熟悉的陌生人 Familiar Strangers

字體:16+-

佚名/Anonymous

We may look at the world around us, but somehow we manage not to see it until whatever it is we've become accustomed to suddenly disappears. Take, for example, the neatly attired woman I used to see—or look at—on my way to work each morning.

For three years, no matter what the weather, she was always waiting at the bus stop around 8 a.m. On snowy days, she wore heavy boots and a woolen scarf. Summertime brought out neat, belted cotton dresses and a straw hat worn low over her eyeglasses. Clearly a working woman, she exuded an air of competence, stability and dependability.

Of course, I remembered all this only after she vanished. It was then I realized how much I counted on seeing her each morning. You might say I missed her.

Naturally, I had fantasies about her disappearance. Accident? Something worse?
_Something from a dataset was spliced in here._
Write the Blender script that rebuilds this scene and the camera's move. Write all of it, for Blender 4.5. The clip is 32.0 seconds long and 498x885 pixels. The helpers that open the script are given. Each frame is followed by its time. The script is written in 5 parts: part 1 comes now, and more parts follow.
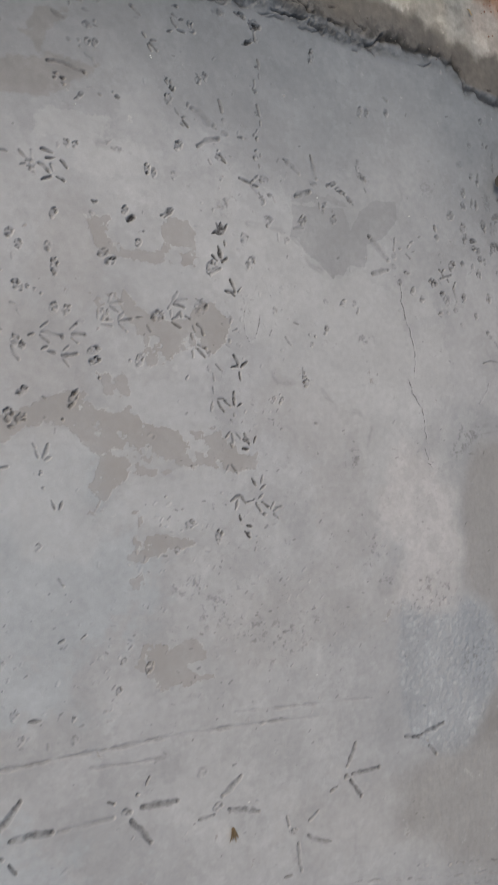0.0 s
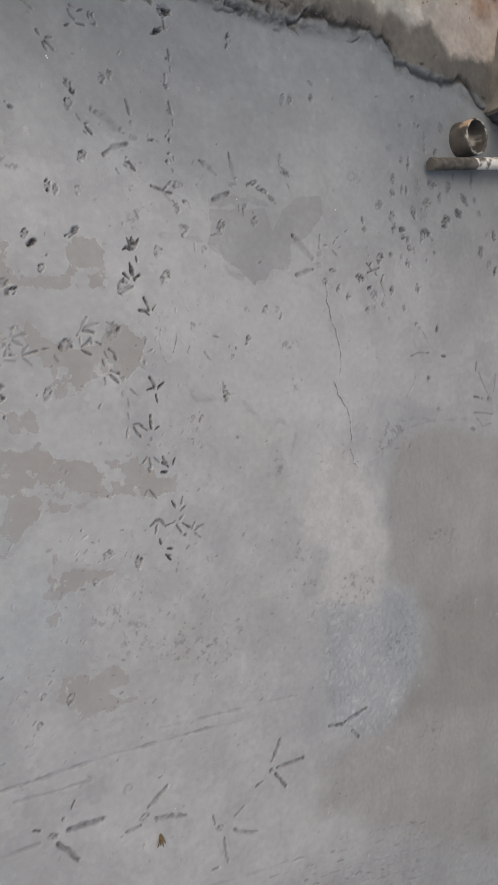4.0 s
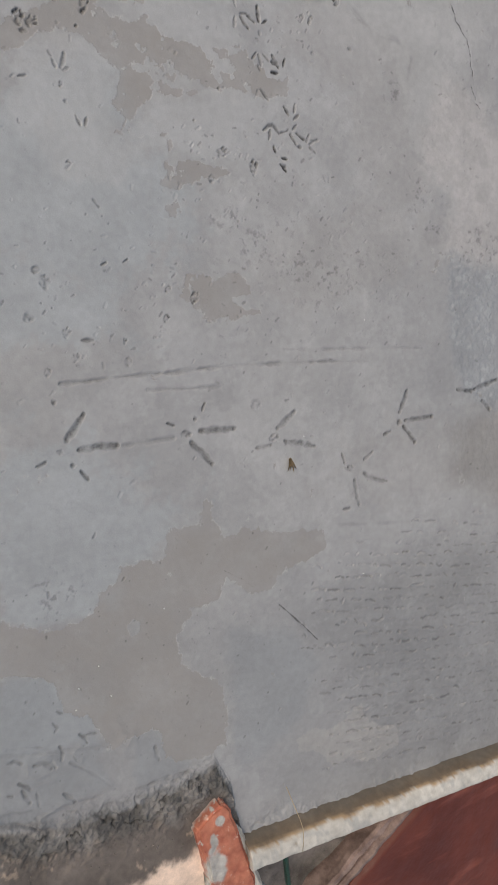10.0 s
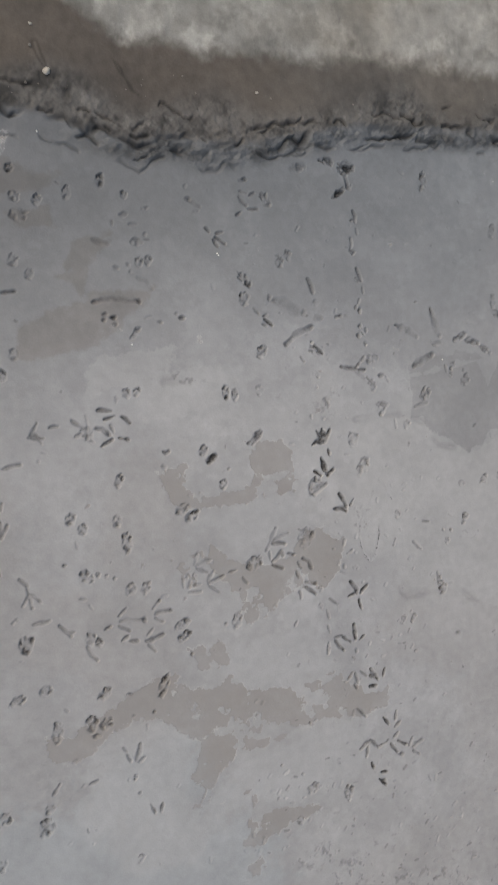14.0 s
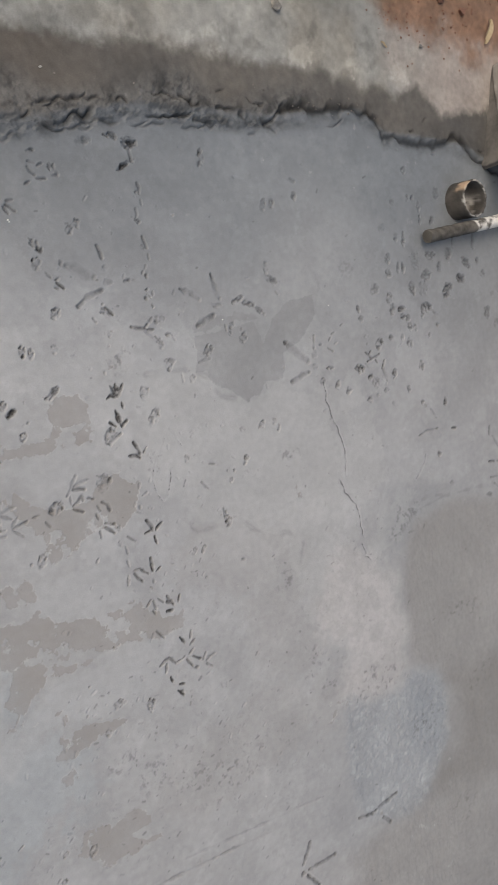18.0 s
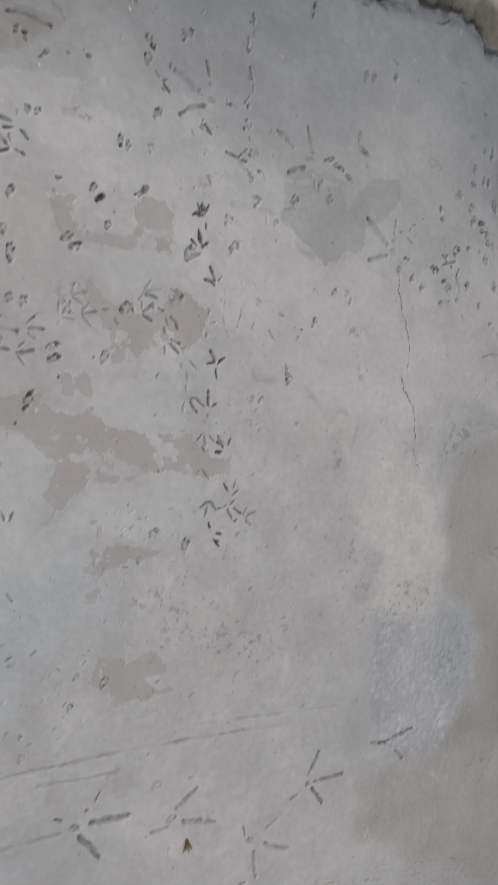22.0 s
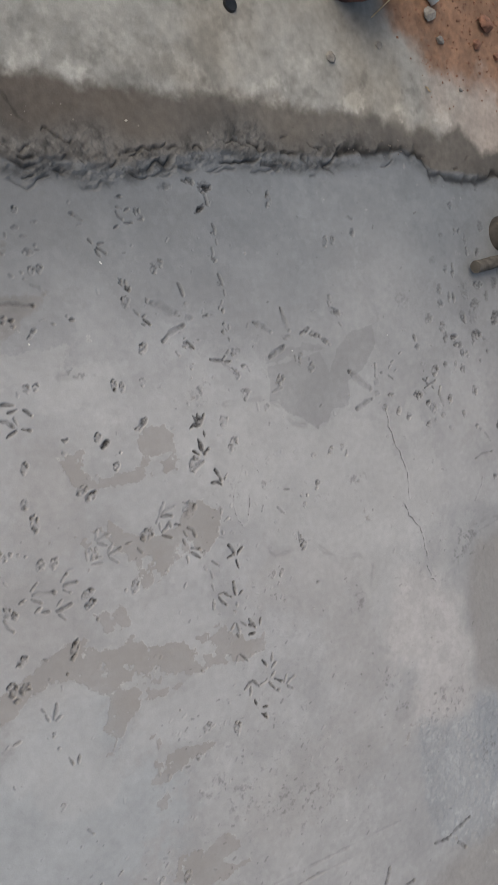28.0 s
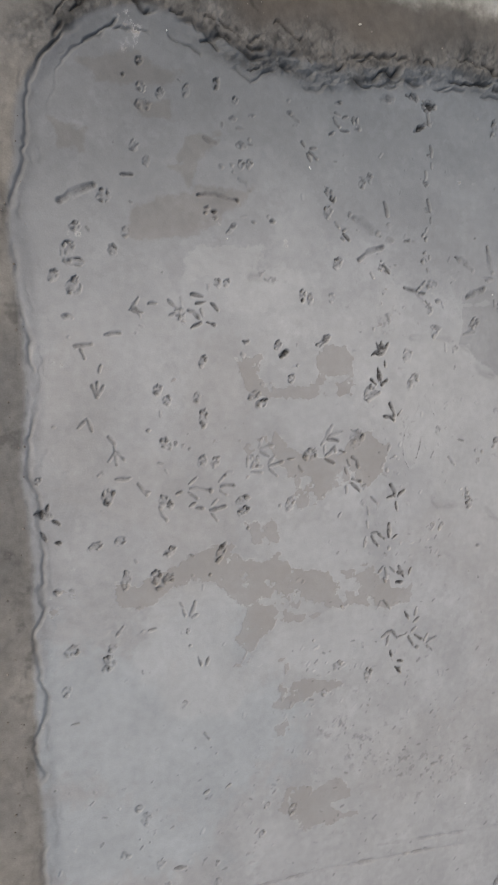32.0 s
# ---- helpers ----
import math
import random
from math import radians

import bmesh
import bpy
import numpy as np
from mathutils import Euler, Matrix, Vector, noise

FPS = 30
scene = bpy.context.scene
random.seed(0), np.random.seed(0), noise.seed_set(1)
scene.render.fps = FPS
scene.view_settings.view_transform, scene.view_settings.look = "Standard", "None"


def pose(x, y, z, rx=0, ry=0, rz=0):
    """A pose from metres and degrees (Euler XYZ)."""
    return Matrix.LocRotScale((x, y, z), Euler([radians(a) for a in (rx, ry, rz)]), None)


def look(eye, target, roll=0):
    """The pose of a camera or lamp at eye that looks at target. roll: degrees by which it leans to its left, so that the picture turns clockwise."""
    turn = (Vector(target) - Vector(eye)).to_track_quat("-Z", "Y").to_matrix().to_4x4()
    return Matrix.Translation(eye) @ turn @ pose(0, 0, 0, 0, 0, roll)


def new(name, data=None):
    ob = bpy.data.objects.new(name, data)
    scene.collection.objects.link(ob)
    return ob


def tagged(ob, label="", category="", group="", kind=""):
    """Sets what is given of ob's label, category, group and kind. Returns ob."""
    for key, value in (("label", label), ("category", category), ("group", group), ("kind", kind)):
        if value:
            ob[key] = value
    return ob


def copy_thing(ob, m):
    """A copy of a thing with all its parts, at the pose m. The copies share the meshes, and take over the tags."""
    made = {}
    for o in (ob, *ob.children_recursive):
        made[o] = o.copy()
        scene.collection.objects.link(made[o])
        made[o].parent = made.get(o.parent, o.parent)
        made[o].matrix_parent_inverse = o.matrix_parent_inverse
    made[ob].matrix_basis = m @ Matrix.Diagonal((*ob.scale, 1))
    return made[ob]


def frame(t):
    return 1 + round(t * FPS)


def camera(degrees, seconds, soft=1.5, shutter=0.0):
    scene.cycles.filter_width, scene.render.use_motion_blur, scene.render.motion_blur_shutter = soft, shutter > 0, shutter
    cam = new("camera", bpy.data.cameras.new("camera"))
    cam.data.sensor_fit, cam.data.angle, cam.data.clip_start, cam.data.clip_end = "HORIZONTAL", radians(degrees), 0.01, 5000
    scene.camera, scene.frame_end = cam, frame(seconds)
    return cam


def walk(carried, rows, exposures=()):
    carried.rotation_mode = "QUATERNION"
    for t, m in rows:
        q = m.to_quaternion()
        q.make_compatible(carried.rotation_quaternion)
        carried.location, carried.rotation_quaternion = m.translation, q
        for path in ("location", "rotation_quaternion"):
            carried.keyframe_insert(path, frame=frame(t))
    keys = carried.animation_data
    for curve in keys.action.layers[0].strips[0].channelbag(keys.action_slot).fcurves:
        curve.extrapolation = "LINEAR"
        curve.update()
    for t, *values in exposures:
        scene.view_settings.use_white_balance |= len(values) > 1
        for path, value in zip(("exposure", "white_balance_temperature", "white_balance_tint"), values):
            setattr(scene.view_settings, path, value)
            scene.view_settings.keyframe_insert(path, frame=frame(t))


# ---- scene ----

Now that she was gone, I felt I had known her.

I began to realize that a significant part of our daily life consists of such encounters with familiar strangers: the power walker you see every afternoon at three o'clock; the woman who regularly walks her Yorke at the crack of dawn; the dapper twin brothers you see at the library.

Such people are important markers in the landscape of our lives. They add weight to our sense of place and belonging.

Think about it. If, while walking to work, we mark where we are by passing a certain building, why should we not mark where we are when we pass a familiar, though unnamed, person?

After all, if part of being a tourist is seeing nothing and no one familiar to you, then can we not say that seeing the familiar jogger or shopper is part of what makes us citizens of our community?

This is one thing an immigrant longs for, I suppose: the sight of the familiar stranger: the shopkeeper who nods to you. The bus driver who drives you to work each day; the woman you see walking her child to school.

Sometimes I wonder: am I a familiar stranger to someone?